> **EXERCISE AIM**
All of the data must be printed exactly; please include every line.

> **MATERIAL**
##########
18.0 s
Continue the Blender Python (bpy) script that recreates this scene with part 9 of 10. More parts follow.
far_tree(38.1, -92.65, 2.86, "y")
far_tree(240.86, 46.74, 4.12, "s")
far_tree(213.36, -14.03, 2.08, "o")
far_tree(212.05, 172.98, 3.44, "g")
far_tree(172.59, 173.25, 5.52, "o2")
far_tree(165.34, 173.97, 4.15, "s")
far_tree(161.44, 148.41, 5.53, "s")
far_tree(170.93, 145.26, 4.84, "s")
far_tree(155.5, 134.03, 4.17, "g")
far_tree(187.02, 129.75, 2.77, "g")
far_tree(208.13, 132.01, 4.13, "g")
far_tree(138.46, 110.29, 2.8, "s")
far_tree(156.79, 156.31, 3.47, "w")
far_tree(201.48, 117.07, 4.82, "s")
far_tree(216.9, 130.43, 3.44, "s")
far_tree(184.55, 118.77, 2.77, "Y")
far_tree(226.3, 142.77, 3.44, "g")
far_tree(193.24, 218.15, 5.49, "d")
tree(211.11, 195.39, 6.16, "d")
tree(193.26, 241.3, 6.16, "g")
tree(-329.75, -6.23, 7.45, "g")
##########
> **REPLY**
18.0 s
Continue the Blender Python (bpy) script that recreates this scene with part 9 of 10. More parts follow.
far_tree(38.1, -92.65, 2.86, "y")
far_tree(240.86, 46.74, 4.12, "s")
far_tree(213.36, -14.03, 2.08, "o")
far_tree(212.05, 172.98, 3.44, "g")
far_tree(172.59, 173.25, 5.52, "o2")
far_tree(165.34, 173.97, 4.15, "s")
far_tree(161.44, 148.41, 5.53, "s")
far_tree(170.93, 145.26, 4.84, "s")
far_tree(155.5, 134.03, 4.17, "g")
far_tree(187.02, 129.75, 2.77, "g")
far_tree(208.13, 132.01, 4.13, "g")
far_tree(138.46, 110.29, 2.8, "s")
far_tree(156.79, 156.31, 3.47, "w")
far_tree(201.48, 117.07, 4.82, "s")
far_tree(216.9, 130.43, 3.44, "s")
far_tree(184.55, 118.77, 2.77, "Y")
far_tree(226.3, 142.77, 3.44, "g")
far_tree(193.24, 218.15, 5.49, "d")
tree(211.11, 195.39, 6.16, "d")
tree(193.26, 241.3, 6.16, "g")
tree(-329.75, -6.23, 7.45, "g")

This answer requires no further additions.